Clearly, only a portion of the world’s forests are used to supply the forest products industries—about 30 per cent, according to the FAO. Based on the estimate of how much of total North American primary harvest becomes pellets—4.5 per cent—and using that proportion to estimate global GWh that could be in pellet fuel, more than 1.55 million GWh could be moved from forest storage into pellet fuel every year without depleting forests and the carbon stock held in the forests.

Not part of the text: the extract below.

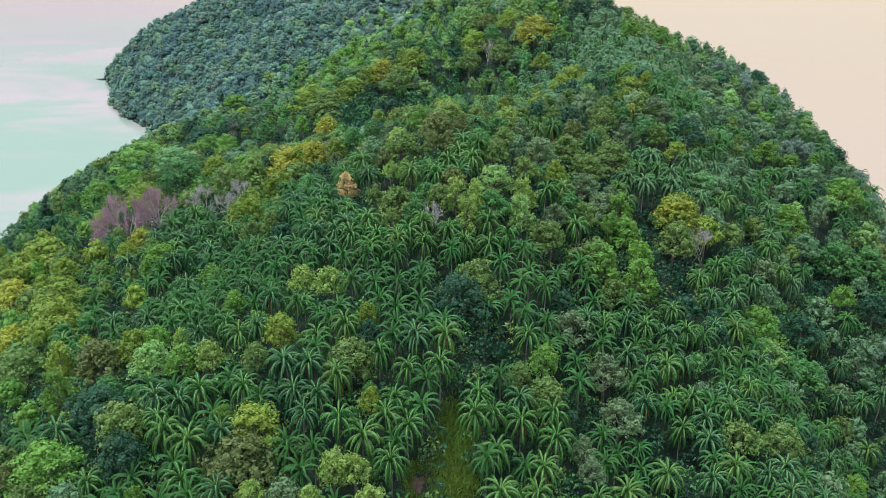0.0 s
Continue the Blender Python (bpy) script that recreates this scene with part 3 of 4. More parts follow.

BloombergNEF forecasts that there will be about 1,880 GWh of long-duration energy storage by 2030. Based on forests that are already managed for producing wood for lumber, paper, etc., and only using 4.5 per cent of that material to produce pellet fuel, there is potential today for pellet fuel to deliver 826 times more stored energy per year than all of the energy storage solutions forecast for 2030. If bioenergy carbon capture and storage (BECCS) is added to the analysis, that stored energy is not only put to use to help keep the electricity grids stable, but the stored carbon is permanently removed from the atmosphere.
Beginning of the end of the fossil fuel era
There is already a pathway that can support decarbonization goals, and it’s deployable now. In 2022, the global pellet fuel supply chain filled the equivalent of a Panamax-size ship (about 65,000 mt) every day of the year with stored energy in the form of carbon beneficial pellet fuel.
On the demand side, large utility power stations have successfully completed “bioconversions.” For them, coal is history; dispatchable or baseload generation is not. The orderly transition from today to the desired future should include policies that support the responsible use of solid fuel derived from the stored solar energy in renewing biomass. There is nowhere close to enough renewable sources of biomass in the world to replace all the coal that is being used—but there is enough to make a significant difference.